Wednesday, April 18, 2012
WASHINGTON – Consumers Union, the public policy and advocacy division of Consumer Reports, today praised a bill introduced by U.S. Sens. Kay Hagan (N.C.) and Tom Harkin (Iowa) to prohibit colleges from using federal education funds for advertising, marketing and recruiting.
“Schools should use federal taxpayer dollars to provide quality education for their students – to hire more teachers, provide career guidance, and help students find jobs,” said Ioana Rusu, regulatory counsel for Consumers Union. “But some for-profit schools with low graduation rates are spending big bucks on TV ads and hiring thousands of recruiters to pressure students into signing up for their programs.

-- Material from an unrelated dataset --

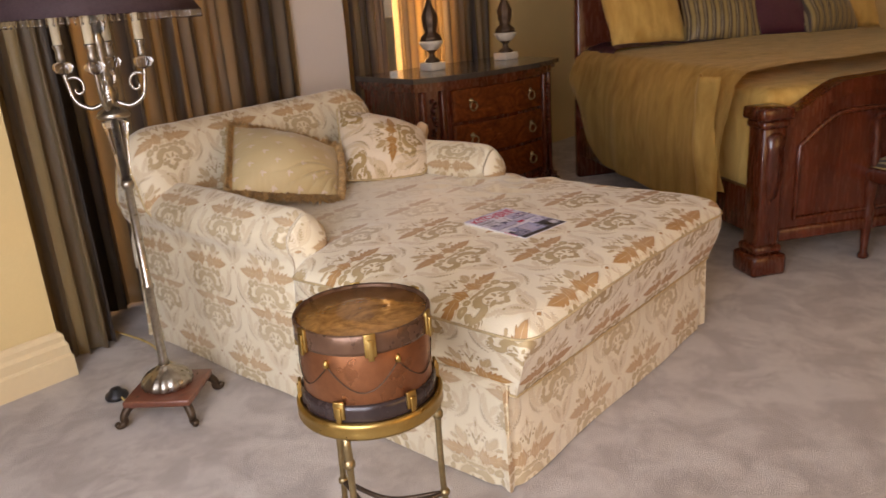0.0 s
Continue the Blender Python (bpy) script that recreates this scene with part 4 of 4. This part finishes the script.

Those expenses shouldn’t be on the taxpayers’ tab, and that’s why Congress needs to pass this bill.”
The bill – the Protecting Financial Aid for Students and Taxpayers Act — would require all colleges and universities to pay for advertising, marketing and recruiting with non-taxpayer dollars.
The bill comes in the wake of an investigation of the for-profit higher education industry by the Senate Health, Education, Labor and Pensions (HELP) Committee. It found that 15 of the largest for-profit education companies received 86 percent of their revenues from federal student aid programs, such as the G.I. Bill and Pell grants. These for-profit education companies spent an average of 23 percent of their revenue on ads, recruiting, and other marketing tactics. By comparison, nonprofit colleges spent an average of only one-half of 1 percent of their revenues on marketing, the senators said.
The committee discovered some of these for-profit schools were using aggressive and deceptive recruiting campaigns to target students, especially active duty servicemen and women. At the same time, many of these schools had high dropout rates and low graduation rates when compared to nonprofit institutions.
Rusu said, “This bill is a big step forward in helping students, active military, veterans and their families. Schools need to focus federal dollars on helping students succeed, not bankrolling ad campaigns and hard-sell recruiting.”